Trust and privacy. I will not be such a strict mom I feel like that ruins relationships in some ways. I will teach them right from wrong but let them learn from their mistakes. I don't want them to be shy of afraid to tell me something personal or when they have a problem. I will teach both my daughter and son to cook clean sow and do basic house chores and more There will be no technology for them at a young age I am not going to give them my phone justo to calm them down they will also not be consuming candy or much junk food like I was exposed to. I will secretly tell them McDonald is a slaughterhouse ?I will teach them responsibility possibly by getting a pet.
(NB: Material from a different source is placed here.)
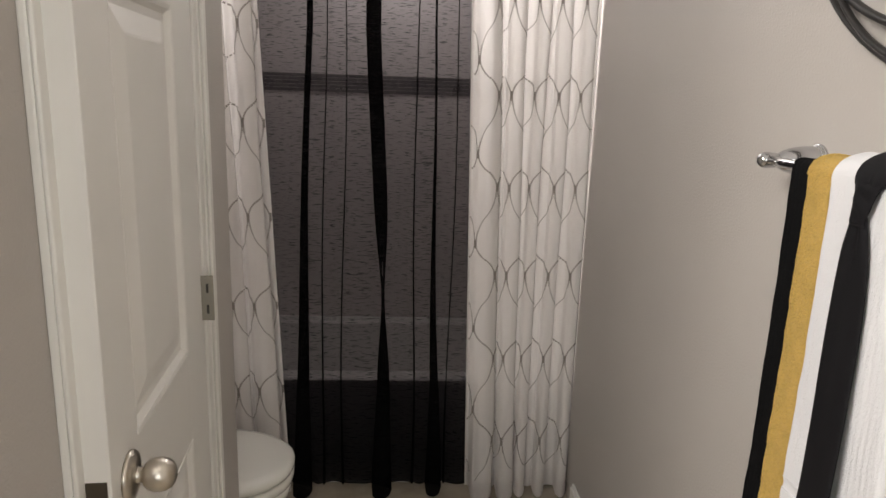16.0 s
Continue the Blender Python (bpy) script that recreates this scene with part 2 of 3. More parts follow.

I will teach them the basic things they need to know before they go to public school even though yes i feel like it will ruin my kid if he hangs out with bad crowds I feel like homeschooling ruins a child's social life. I will encourage jobs at 16 so they can learn responsibility. ?I'd be a cool mom but not to laid back we're I have them comfortably cussing at me or around me but laid back to were I let them go out and know about their lives. I will not give my child a phone to early like many parents. I see kids at age 8 with phones! I will most likely to 13 or 14. I will let my kids express theirselvs like getting tattoos but without going over bored. ?I will not teach religion to my kids I will let them choose when they are old enough. I don't want my mother forcing religion on them like they did to me or anything. Sorry I used allot of I's but I've never told anyone how I wanna raise my kids my mom would freak if I told her no religion and no baptism but yes trust is key I was learned to gain trust at a young age and now my dad lets me go out as much as I want because I never make him loose trust. They should have a fun childhood without it being to strict or to laid back?